-- begin --

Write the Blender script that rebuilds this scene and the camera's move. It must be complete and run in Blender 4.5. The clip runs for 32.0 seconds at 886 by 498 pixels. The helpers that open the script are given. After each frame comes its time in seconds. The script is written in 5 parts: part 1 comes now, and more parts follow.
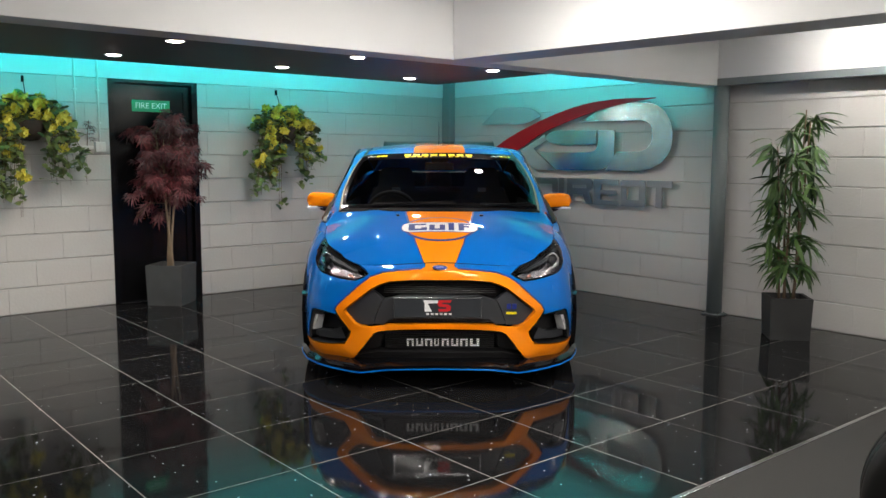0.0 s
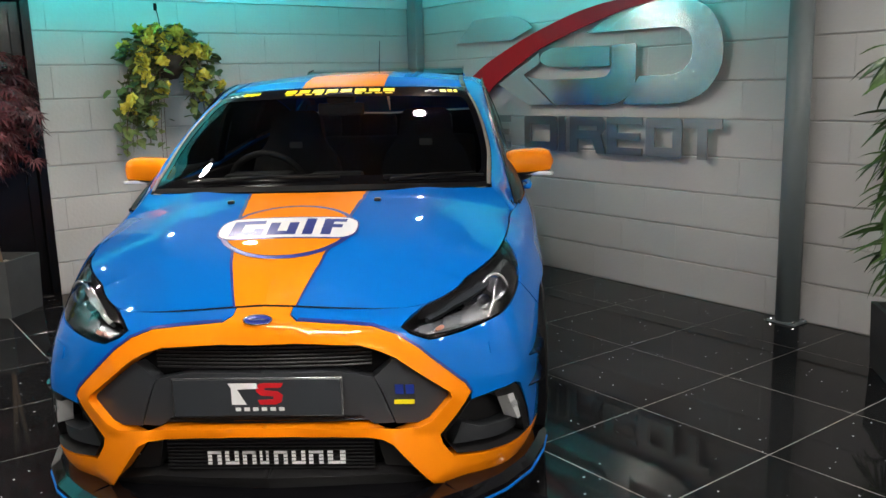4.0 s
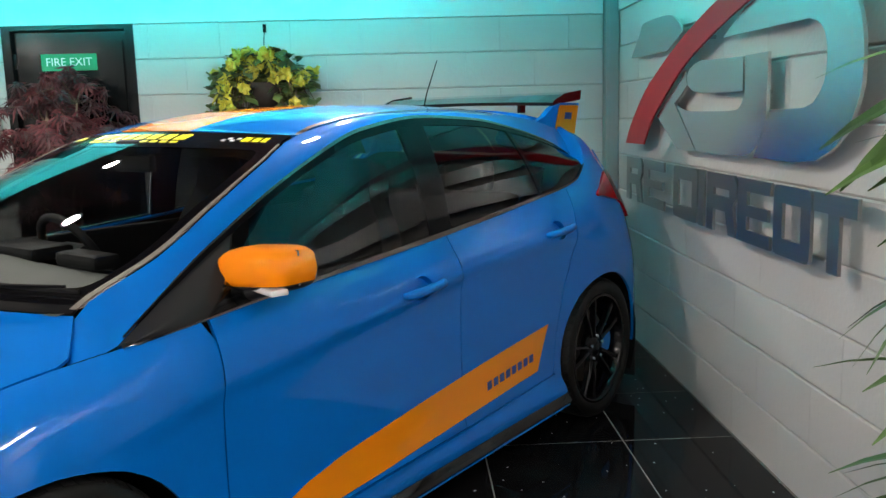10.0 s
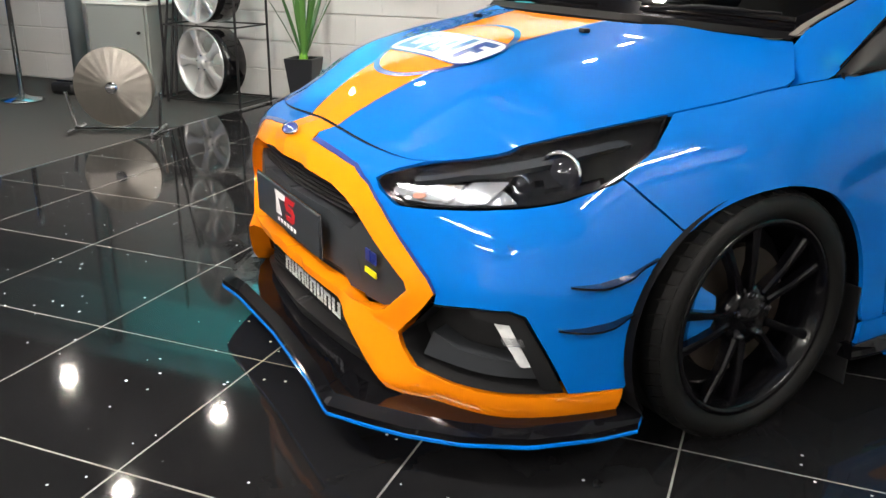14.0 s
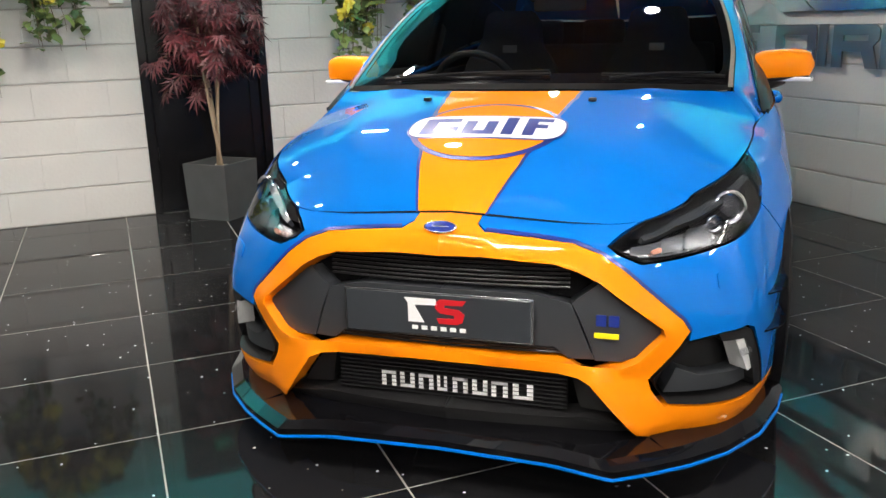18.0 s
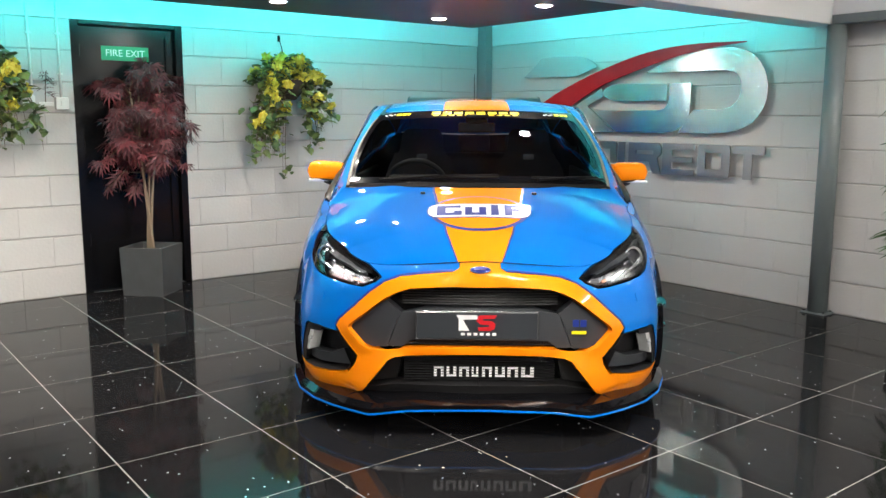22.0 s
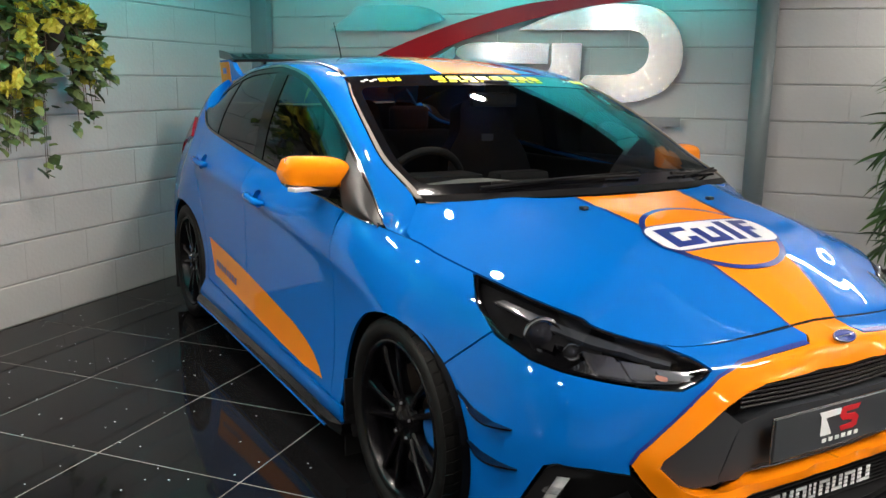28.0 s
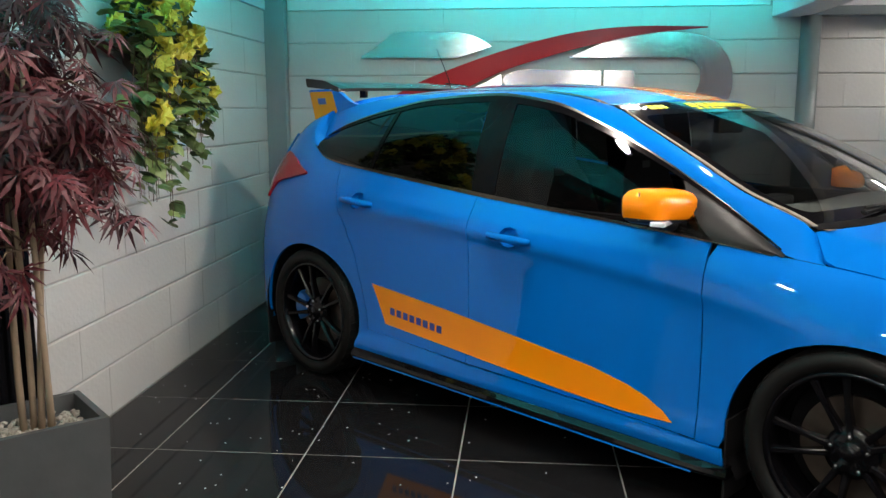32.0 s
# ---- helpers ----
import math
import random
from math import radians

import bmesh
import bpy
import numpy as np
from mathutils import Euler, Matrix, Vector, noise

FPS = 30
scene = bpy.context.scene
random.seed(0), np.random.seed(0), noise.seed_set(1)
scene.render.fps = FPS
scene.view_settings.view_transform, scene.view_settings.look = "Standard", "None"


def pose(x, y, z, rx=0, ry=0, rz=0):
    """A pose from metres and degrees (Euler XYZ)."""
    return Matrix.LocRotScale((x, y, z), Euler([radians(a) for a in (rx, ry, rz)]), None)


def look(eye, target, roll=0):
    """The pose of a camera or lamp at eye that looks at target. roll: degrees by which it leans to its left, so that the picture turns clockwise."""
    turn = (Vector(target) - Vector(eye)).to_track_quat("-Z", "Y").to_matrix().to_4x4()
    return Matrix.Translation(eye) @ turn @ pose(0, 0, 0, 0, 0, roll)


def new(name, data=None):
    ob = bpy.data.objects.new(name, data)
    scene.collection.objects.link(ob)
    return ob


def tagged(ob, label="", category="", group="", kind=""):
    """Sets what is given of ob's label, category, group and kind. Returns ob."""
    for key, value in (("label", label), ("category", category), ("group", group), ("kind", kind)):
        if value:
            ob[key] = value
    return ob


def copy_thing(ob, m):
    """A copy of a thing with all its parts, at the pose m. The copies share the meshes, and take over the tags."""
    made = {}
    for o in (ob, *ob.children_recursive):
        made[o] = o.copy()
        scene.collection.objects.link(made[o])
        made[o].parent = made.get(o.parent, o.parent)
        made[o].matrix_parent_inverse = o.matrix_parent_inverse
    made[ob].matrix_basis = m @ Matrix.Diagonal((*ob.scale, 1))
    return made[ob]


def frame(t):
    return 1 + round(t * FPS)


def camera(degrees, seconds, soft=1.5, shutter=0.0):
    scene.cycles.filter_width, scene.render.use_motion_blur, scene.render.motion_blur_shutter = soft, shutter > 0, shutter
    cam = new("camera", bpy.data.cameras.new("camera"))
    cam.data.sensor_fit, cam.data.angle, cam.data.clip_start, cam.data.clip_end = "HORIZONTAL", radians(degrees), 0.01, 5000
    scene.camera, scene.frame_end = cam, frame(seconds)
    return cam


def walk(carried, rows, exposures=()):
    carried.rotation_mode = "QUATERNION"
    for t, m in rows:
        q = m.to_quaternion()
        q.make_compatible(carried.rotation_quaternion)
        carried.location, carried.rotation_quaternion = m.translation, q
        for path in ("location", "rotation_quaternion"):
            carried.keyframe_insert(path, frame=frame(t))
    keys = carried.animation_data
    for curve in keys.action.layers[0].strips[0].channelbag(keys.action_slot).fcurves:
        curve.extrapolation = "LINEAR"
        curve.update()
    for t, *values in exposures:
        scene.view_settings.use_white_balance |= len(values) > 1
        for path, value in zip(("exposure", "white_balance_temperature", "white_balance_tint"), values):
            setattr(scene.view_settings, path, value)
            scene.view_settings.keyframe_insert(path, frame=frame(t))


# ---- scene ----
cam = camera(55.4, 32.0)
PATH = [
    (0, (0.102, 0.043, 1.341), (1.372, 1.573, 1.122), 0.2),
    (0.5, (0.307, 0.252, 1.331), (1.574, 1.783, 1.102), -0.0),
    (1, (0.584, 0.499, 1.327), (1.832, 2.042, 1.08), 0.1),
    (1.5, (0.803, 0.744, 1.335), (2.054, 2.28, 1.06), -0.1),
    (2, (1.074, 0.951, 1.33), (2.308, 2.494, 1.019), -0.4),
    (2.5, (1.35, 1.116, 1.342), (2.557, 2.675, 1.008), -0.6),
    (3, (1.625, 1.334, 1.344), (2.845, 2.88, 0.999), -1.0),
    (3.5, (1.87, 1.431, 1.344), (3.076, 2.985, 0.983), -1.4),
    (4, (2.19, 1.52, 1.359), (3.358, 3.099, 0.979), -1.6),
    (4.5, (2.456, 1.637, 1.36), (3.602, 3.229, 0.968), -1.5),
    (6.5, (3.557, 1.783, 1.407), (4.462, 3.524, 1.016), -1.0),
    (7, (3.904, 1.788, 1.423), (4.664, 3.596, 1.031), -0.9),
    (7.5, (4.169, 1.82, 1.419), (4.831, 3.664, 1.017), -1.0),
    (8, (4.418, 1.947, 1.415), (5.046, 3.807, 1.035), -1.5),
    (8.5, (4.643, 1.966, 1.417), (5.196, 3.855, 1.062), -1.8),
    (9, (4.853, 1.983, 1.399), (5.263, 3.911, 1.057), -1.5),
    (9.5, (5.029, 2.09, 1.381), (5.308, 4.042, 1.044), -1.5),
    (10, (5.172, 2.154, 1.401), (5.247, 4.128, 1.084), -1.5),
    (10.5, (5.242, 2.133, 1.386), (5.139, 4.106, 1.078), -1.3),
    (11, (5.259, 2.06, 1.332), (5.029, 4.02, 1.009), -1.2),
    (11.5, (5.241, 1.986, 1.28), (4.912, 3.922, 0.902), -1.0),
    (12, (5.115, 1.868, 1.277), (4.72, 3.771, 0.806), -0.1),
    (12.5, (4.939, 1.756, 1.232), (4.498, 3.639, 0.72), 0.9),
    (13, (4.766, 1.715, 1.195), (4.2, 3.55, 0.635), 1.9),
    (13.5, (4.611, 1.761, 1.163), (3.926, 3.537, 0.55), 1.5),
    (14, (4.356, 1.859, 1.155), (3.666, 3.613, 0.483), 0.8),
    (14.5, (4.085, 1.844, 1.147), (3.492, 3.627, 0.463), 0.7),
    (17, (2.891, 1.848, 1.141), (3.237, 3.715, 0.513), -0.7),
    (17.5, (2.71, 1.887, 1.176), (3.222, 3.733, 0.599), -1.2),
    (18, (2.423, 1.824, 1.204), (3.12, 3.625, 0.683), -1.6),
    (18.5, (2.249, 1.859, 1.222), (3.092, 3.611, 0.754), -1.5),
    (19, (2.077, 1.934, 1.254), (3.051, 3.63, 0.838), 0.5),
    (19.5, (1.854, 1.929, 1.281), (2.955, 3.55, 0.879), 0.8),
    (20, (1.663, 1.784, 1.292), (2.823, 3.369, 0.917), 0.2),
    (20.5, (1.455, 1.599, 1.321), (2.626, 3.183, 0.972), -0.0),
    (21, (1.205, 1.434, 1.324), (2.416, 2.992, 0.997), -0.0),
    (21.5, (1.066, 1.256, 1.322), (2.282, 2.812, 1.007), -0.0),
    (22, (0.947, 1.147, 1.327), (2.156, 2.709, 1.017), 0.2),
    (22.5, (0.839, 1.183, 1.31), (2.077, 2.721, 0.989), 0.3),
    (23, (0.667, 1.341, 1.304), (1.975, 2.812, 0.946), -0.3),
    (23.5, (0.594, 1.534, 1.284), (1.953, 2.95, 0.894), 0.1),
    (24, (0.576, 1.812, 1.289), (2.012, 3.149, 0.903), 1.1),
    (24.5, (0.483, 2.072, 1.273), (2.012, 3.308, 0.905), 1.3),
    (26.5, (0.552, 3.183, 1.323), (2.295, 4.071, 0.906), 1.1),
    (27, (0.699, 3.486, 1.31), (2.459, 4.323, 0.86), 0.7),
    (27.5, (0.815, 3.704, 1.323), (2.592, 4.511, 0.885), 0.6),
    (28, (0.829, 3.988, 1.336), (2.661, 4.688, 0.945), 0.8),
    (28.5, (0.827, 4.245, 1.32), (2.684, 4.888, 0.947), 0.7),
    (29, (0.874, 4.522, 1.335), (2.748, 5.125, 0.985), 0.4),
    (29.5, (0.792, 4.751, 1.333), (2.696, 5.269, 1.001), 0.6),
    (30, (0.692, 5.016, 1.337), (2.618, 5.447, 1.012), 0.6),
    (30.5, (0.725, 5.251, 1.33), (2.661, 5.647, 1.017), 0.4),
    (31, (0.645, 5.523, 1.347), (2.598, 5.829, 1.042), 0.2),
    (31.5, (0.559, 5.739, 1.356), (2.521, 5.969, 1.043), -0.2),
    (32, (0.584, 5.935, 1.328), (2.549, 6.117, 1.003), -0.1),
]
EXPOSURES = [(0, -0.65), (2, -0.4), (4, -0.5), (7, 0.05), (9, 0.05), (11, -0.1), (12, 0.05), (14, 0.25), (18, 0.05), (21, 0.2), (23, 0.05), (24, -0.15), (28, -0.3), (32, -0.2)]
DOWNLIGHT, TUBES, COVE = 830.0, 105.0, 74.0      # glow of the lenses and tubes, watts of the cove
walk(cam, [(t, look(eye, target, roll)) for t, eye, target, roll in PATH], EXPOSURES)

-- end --

■ Task to complete: All lines above from the one containing "for t, *values" to the one containing "scene.view_settings.keyframe_insert(path, frame=frame(t))" must be repeated exactly, both lines included, and no others.

■ Result for this exercise:
    for t, *values in exposures:
        scene.view_settings.use_white_balance |= len(values) > 1
        for path, value in zip(("exposure", "white_balance_temperature", "white_balance_tint"), values):
            setattr(scene.view_settings, path, value)
            scene.view_settings.keyframe_insert(path, frame=frame(t))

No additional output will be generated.